Actually ‘1989‘ isn‘t all that different. Sure the guitars have faded in to the back ground, and trendy production is occupying most of the space, but it still sounds like a distinctly Taylor Swift type of record. Ok, ‘Welcome to New York’ is different. It’s the first TS song I can remember that isn’t about an affair of the heart in any way. 80% of her songs are about heartbreak, 15% are about the heady, magical ‘in love’ stage, and then you get the anomalies like ‘Mean’ which are about other emotions. But ‘1989’ is still a Taylor Swift album and it’s still predominantly about heartbreak. ‘Welcome to New York’ is an unnecessary red herring, and a couple of other clangers aside (the Press-baiting ’I Know Places’ for example) she’s still singing in the first person about… feelings.

The difference is she sounds somewhat removed from the heartbreak this time around. ‘Red’ was raw, bloody, sad and at times angstyy and bitingly confident. On ‘1989’ she’s taken a step back, relaxed and considered things from a distance. She sounds mature and wry. That’s the album’s downfall in a way, because the main thing Taylor Swift has going for her is her youthful, emotional honesty. She gets so close to the listener you can almost feel her breath on your face. You get to know her through her songs, and through her lyrics which in the past have been funny, forthright and clever. On some of these songs you feel a disconnect between the Taylor you’ve come to know, and the character she presents. She plays an unconvincing femme fetale on ‘Blank Space’, a reckless diva on ‘Style’ and uses an alcoholic analogy on ‘Clean’. These songs are as expertly crafted as ever, and feature fine melodies and buzzing production, but they lack a certain familiarity and truth.

Equally lacking is first single ‘Shake it Off’ which is so damn catchy it tries to convince you it’s half decent, but don’t let it fool you. Think back to the first time you heard it, and the disappointment you felt. The cheap and clichéd chorus may get stuck in your brain but it won’t make you smile like ‘We Are Never Getting Back Together’ did. It’s also a little too self aware for my liking, which is completely the opposite of what I usually like about Taylor. She’s somebody who gets so caught up in a feeling that she can’t see straight, and certainly can’t tell when she’s being melodramatic, soppy, embarrassing or repetitive. ‘Shake It Off’ is addressed to the haters, and it draws you out of the moment, and forces you to reconcile with the uncomfortable truth of what pop music really involves in 2014; i.e, a whole lot of press battles, social networking, blogging, vlogging, you tube commenting and basically all the stuff I find vaguely repulsive about the modern industry.

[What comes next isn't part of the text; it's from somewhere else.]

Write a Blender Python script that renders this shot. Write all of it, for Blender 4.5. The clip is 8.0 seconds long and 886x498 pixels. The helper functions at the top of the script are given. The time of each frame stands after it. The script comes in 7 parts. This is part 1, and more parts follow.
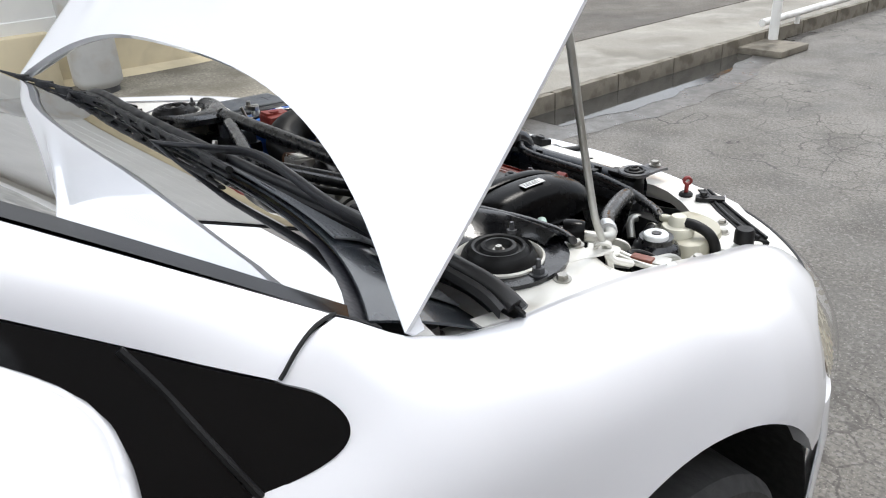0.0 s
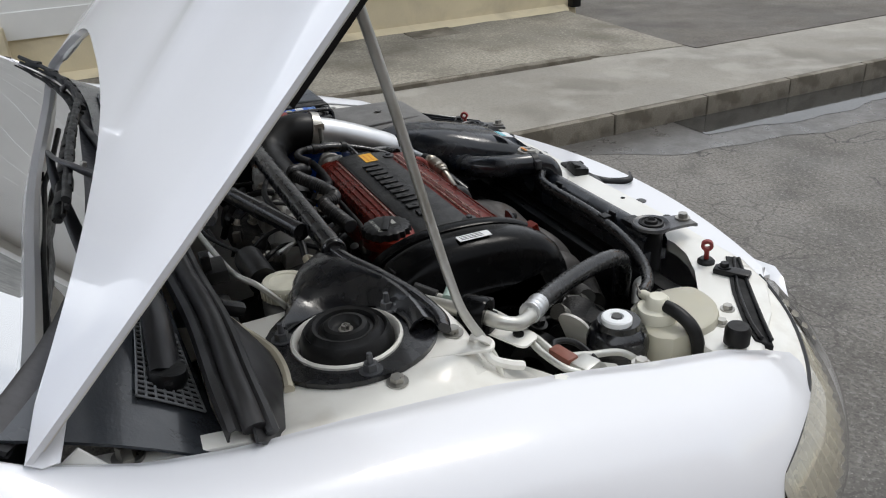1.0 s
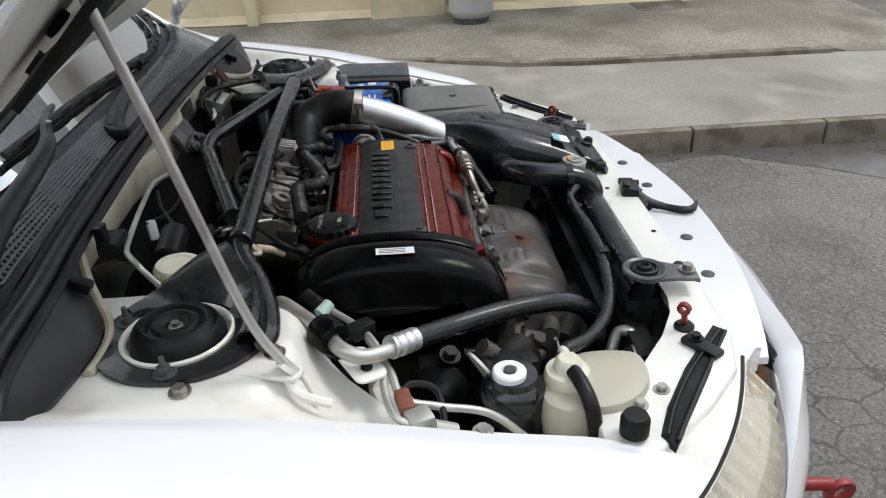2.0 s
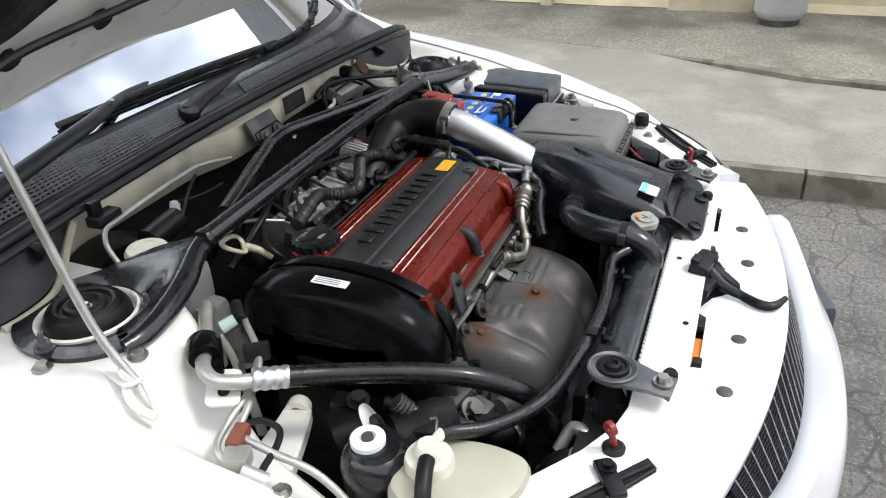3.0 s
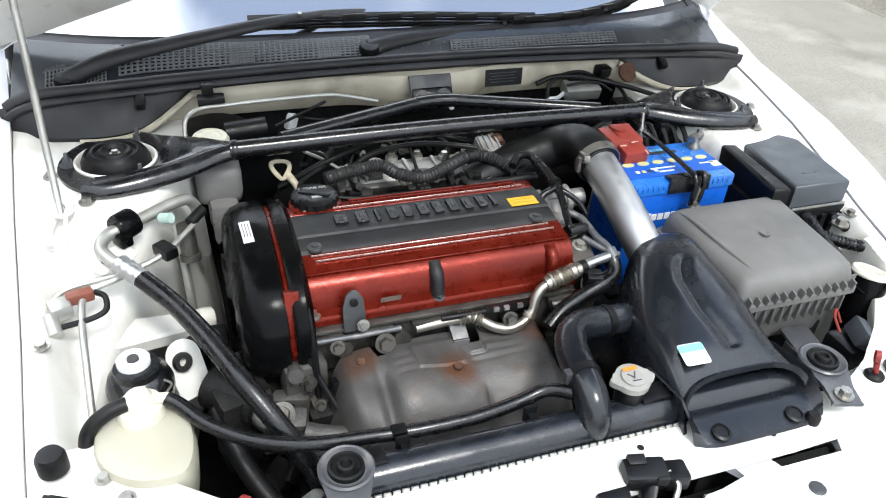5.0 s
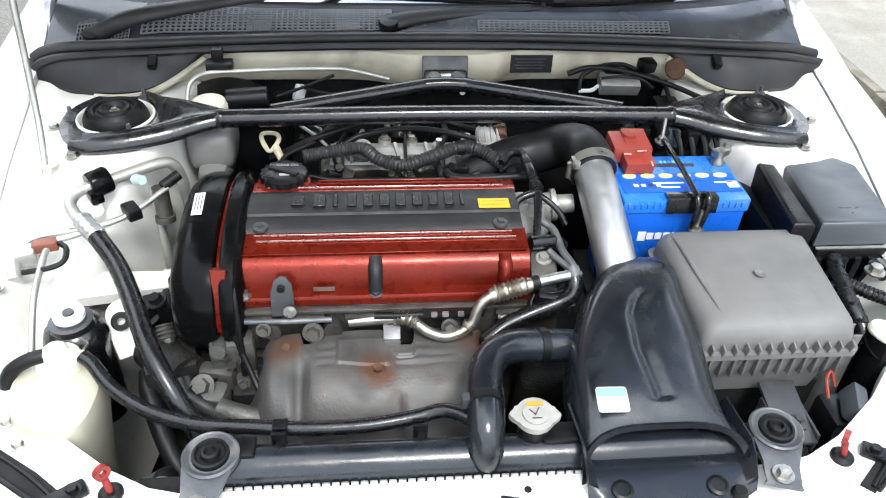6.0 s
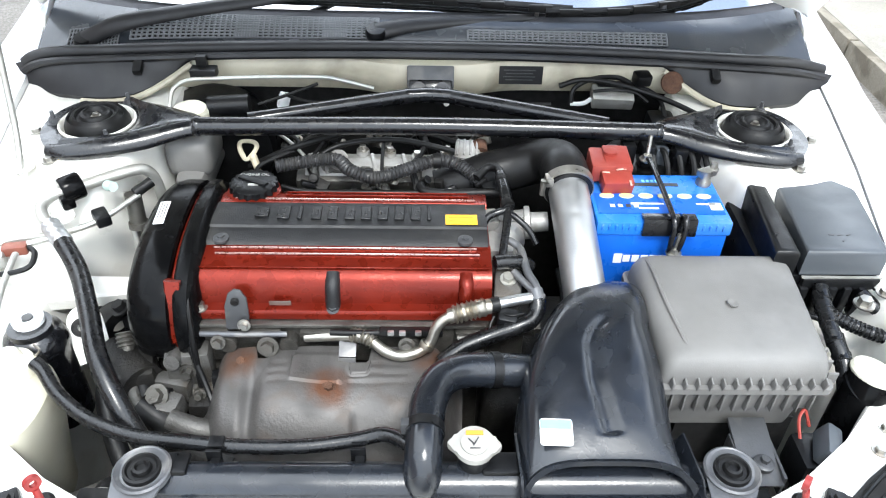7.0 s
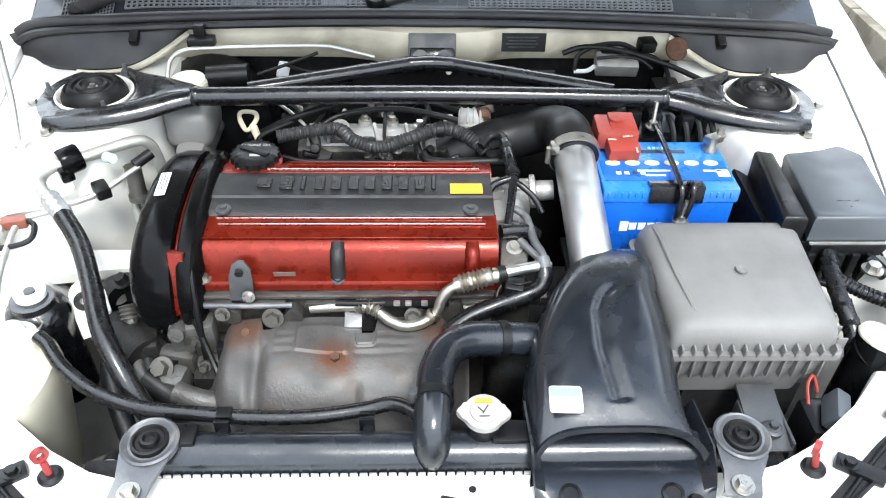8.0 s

For me the album works best when Taylor sticks to what she‘s done well in the past. ‘Out of the Woods’ is one of the more successful songs; its rooted in verses that have the familiar autobiographical details with the ring of truth before reverting to a simple and sticky refrain (for those of you who use Taylor Swift songs as a who who of her boyfriends, this one is supposedly about a certain Harry Styles). ‘Stay’ is excellent; it marries finely detailed lyrics with an acrobatic chorus, while ‘I Wish’ is classic Taylor Swift in a new sparkly 80s style outfit.

For the most part the change in sound works better than the sometimes shift of lyrical focus. I still don’t buy in to Taylor Swift as some kind of Katy Perry-alike, nor does anyone with a right-mind desire such a thing, but the change isn’t a drastic one and it’s pulled off with aplomb by musical wizards Max Martin and Shellback. But half the reason ‘We are Never Getting Back Together’, ‘I Knew You Were Trouble’ and ‘22’ stood out is that they were bright and modern electro-pop songs in a field of more traditional country-pop. Here they’ve tried to replicate those songs 13 times over and so nothing really stands out. In fact nothing comes close to matching either of those three songs.

The lack of a killer single aside, overall, ‘1989’ is a successful record.; it‘s easy to listen to, often great fun, and it‘s commendably ambitious. Ultimately the obvious flaws are easy to look past because Taylor Swift is the most human superstar we have and humans make mistakes in the quest for better things. What’s important is that she’s a determined pop-star, and an enthusiastic musical explorer. Her vision of New York may be clichéd, two-dimensional and unrealistic but the things it represents to her are righteous goals – freedom, opportunity and adventure. ‘1989’ is an important stop on that journey.